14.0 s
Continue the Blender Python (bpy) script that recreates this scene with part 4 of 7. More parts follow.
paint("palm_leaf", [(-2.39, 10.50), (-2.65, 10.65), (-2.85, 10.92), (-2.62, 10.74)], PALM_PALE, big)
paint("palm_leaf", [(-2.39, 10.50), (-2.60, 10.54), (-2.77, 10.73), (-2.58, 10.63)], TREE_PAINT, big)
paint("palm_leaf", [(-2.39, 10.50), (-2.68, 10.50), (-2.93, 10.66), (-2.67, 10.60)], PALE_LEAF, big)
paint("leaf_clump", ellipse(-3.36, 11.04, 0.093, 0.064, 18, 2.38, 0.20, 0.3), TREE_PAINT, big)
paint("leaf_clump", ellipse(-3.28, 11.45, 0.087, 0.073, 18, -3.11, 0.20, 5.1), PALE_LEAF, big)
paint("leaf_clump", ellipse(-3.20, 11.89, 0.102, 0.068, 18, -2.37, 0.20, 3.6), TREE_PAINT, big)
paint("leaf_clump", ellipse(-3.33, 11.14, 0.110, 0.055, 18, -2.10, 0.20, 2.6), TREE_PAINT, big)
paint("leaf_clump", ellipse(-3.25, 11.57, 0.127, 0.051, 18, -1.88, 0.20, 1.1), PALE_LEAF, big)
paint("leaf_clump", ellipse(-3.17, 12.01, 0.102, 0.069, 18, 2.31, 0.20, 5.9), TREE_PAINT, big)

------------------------

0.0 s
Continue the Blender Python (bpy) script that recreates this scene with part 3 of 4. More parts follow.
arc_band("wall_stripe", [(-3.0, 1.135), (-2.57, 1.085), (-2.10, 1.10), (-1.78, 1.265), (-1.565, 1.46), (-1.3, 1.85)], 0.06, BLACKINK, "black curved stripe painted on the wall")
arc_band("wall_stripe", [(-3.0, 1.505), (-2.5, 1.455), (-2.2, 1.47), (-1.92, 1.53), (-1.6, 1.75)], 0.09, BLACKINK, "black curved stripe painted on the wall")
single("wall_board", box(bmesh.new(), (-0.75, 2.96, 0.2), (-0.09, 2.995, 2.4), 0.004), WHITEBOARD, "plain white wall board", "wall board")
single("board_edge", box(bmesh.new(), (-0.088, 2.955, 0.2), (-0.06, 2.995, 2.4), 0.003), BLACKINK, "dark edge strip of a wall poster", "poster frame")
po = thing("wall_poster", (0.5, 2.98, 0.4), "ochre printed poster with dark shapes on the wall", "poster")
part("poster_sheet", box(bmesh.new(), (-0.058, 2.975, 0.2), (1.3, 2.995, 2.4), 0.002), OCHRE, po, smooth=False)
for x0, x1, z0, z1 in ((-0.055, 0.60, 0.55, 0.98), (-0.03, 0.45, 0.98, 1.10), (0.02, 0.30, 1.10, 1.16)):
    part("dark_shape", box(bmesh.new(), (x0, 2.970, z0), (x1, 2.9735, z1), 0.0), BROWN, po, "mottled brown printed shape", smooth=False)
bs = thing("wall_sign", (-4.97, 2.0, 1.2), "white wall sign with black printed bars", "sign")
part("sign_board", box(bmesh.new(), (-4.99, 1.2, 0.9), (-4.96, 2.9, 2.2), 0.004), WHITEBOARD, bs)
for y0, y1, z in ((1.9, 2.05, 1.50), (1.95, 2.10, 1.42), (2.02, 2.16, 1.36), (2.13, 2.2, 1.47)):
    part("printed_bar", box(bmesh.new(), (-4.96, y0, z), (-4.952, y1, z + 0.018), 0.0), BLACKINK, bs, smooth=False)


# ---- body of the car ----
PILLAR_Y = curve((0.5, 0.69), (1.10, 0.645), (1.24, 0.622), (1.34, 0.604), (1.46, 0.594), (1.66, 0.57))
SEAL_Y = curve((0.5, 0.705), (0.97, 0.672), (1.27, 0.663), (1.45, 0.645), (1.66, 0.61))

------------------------

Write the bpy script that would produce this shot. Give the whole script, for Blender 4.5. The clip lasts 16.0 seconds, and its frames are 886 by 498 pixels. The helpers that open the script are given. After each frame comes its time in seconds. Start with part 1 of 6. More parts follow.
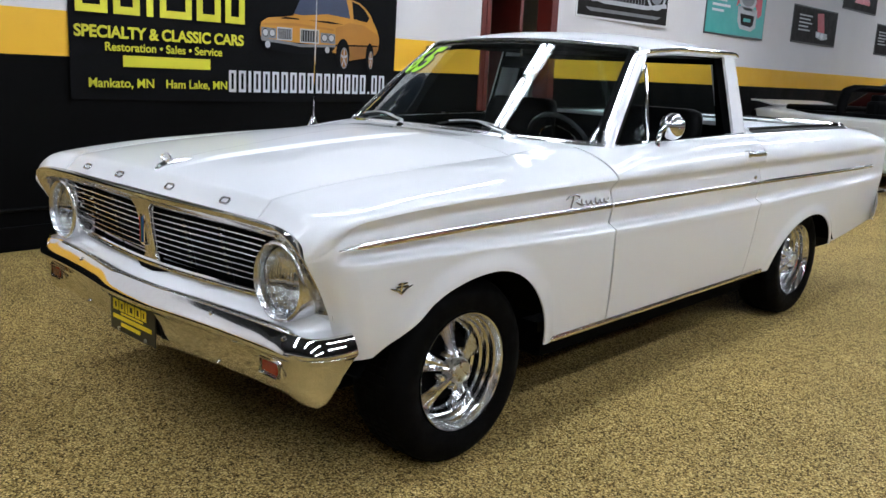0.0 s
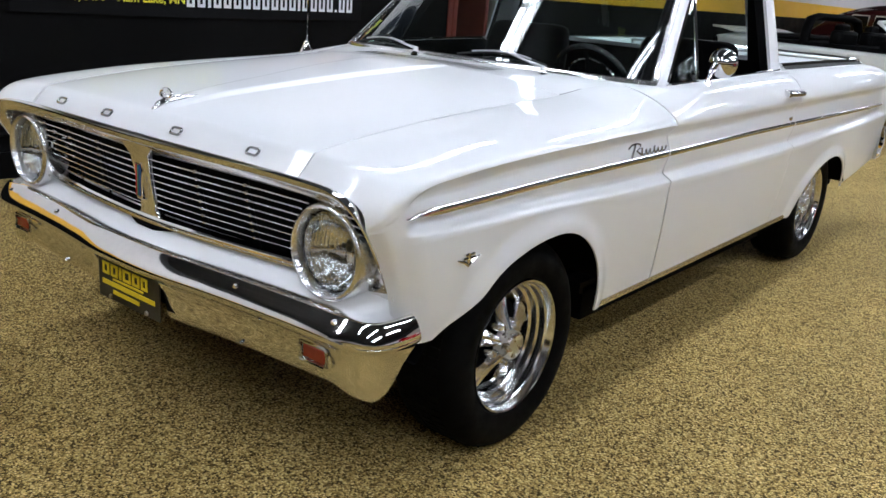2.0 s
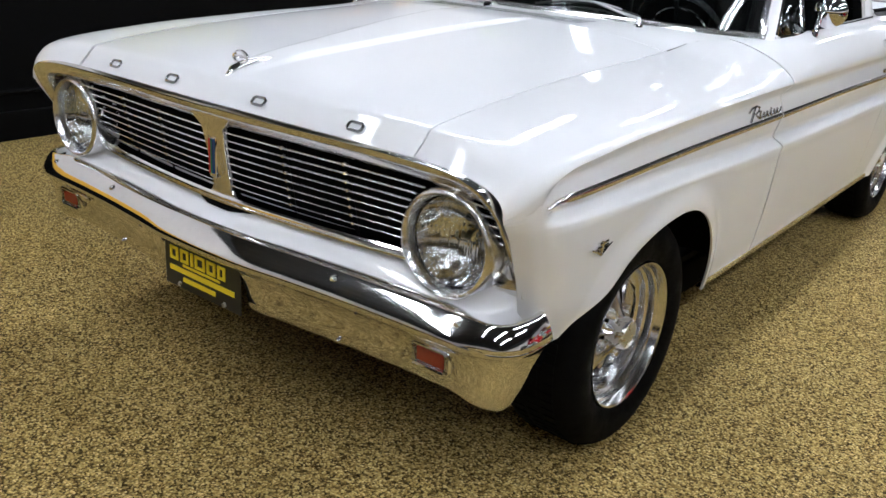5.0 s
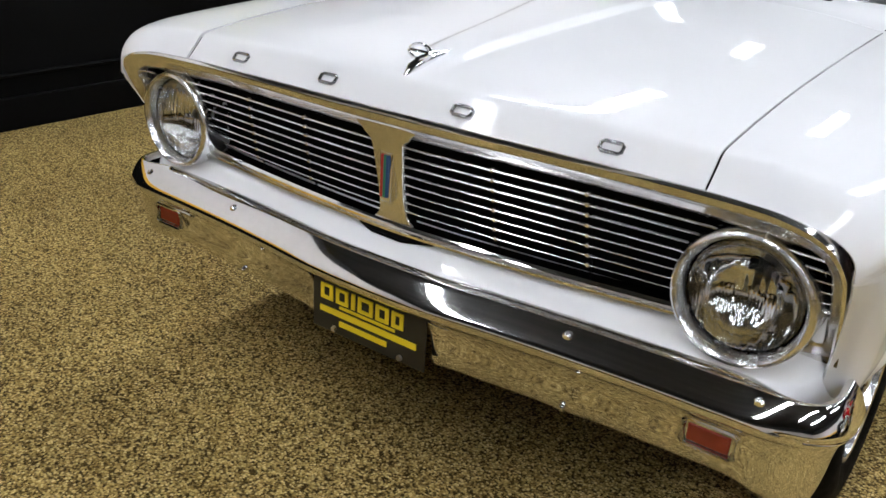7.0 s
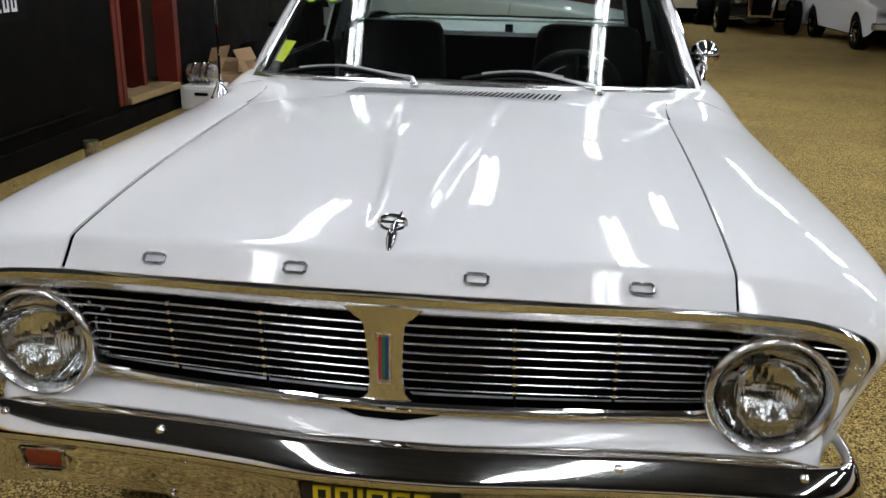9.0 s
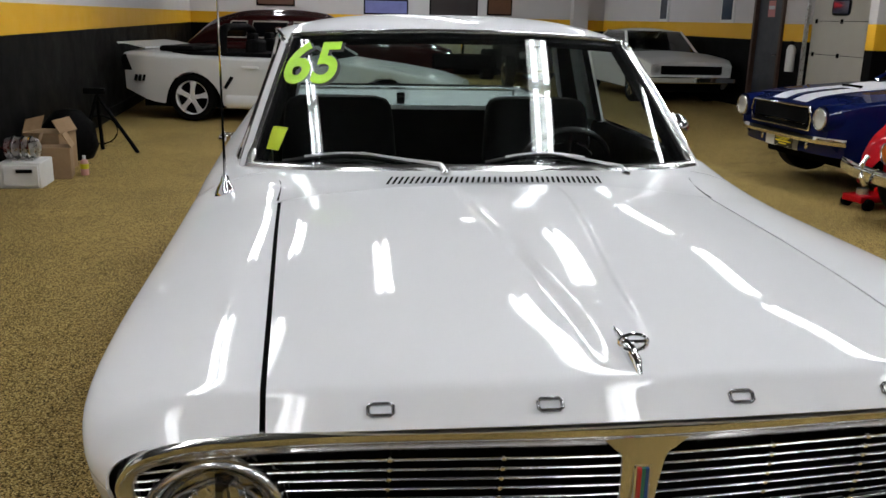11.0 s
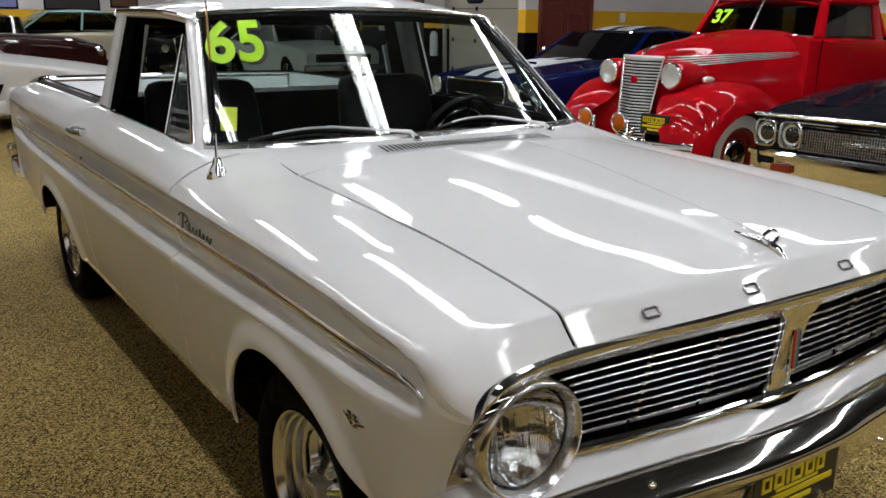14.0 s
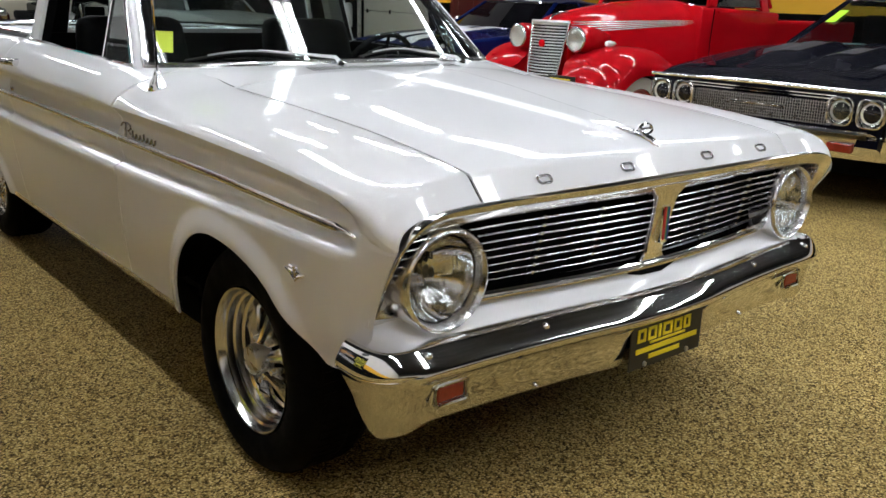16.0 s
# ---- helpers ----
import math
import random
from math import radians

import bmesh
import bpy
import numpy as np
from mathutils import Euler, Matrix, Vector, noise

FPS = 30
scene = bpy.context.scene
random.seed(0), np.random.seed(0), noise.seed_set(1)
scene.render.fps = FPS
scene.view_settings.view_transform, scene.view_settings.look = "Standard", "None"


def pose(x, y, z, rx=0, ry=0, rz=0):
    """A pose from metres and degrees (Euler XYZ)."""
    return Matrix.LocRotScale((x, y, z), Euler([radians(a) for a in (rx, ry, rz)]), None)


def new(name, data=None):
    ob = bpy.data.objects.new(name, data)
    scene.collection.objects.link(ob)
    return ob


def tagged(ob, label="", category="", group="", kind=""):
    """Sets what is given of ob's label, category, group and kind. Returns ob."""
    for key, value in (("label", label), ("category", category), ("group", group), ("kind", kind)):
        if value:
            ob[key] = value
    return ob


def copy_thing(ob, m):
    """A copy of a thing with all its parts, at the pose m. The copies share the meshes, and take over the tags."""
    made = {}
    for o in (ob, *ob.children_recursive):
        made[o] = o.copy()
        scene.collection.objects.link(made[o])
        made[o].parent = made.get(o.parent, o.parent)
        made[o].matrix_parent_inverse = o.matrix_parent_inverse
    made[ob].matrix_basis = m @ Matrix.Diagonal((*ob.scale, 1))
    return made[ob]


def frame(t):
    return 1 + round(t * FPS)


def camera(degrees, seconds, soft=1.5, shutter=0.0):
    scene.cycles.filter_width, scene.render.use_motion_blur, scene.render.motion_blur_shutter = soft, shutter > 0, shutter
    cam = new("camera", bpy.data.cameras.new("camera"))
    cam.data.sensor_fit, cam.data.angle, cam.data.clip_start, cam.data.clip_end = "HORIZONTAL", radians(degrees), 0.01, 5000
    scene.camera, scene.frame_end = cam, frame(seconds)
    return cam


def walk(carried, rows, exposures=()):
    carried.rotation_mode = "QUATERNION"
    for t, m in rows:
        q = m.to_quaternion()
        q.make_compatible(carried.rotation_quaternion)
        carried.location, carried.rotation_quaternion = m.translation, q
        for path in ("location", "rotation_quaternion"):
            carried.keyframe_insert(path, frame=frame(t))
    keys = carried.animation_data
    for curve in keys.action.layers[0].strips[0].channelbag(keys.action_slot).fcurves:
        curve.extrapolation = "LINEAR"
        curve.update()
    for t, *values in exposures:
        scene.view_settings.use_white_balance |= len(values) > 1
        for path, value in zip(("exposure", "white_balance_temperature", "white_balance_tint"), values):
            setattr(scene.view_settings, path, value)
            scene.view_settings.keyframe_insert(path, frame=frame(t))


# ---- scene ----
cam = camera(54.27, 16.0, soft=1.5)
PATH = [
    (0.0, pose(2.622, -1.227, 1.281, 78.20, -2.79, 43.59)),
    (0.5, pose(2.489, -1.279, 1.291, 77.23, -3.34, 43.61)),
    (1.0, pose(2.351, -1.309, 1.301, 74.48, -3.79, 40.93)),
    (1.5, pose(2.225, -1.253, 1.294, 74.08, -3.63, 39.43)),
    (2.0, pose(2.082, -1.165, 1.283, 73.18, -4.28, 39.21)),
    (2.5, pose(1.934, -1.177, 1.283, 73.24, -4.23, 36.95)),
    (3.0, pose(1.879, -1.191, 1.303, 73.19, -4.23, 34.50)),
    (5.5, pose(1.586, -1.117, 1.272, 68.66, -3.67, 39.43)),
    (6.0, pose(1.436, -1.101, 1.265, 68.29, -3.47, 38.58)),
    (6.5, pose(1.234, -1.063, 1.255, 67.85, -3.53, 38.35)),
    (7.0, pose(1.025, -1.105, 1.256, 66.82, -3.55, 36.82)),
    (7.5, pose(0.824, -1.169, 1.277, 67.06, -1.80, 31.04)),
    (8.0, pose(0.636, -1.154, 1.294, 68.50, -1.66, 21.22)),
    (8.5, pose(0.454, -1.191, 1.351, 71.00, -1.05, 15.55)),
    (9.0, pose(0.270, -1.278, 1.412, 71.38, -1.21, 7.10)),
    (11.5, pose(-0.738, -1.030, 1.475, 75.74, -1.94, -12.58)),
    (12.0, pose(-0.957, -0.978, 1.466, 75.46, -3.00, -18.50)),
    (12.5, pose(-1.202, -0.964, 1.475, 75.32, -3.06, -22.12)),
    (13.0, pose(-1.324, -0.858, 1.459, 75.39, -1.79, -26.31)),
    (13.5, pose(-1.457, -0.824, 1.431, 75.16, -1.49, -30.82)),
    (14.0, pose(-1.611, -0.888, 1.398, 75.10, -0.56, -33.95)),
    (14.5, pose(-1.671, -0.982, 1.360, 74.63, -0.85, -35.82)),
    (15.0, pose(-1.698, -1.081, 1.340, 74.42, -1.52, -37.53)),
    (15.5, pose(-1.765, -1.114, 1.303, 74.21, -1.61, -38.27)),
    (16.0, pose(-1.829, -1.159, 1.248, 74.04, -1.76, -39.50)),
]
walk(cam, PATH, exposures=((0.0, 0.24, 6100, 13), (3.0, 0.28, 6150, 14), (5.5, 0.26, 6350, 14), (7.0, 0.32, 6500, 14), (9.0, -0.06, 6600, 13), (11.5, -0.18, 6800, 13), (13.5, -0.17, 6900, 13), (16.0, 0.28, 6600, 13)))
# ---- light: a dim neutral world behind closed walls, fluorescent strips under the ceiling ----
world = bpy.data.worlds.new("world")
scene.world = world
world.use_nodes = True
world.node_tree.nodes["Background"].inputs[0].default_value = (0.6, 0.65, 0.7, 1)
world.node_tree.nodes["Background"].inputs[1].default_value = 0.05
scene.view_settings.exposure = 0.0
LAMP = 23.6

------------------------

**PROBLEM TO WORK ON**
Extract exactly the run of lines beginning at the line with "import bmesh" and ending at the line with "pose from metres", including both ends and nothing beyond them.

**ANSWER TO THIS EXERCISE**
import bmesh
import bpy
import numpy as np
from mathutils import Euler, Matrix, Vector, noise

FPS = 30
scene = bpy.context.scene
random.seed(0), np.random.seed(0), noise.seed_set(1)
scene.render.fps = FPS
scene.view_settings.view_transform, scene.view_settings.look = "Standard", "None"


def pose(x, y, z, rx=0, ry=0, rz=0):
    """A pose from metres and degrees (Euler XYZ)."""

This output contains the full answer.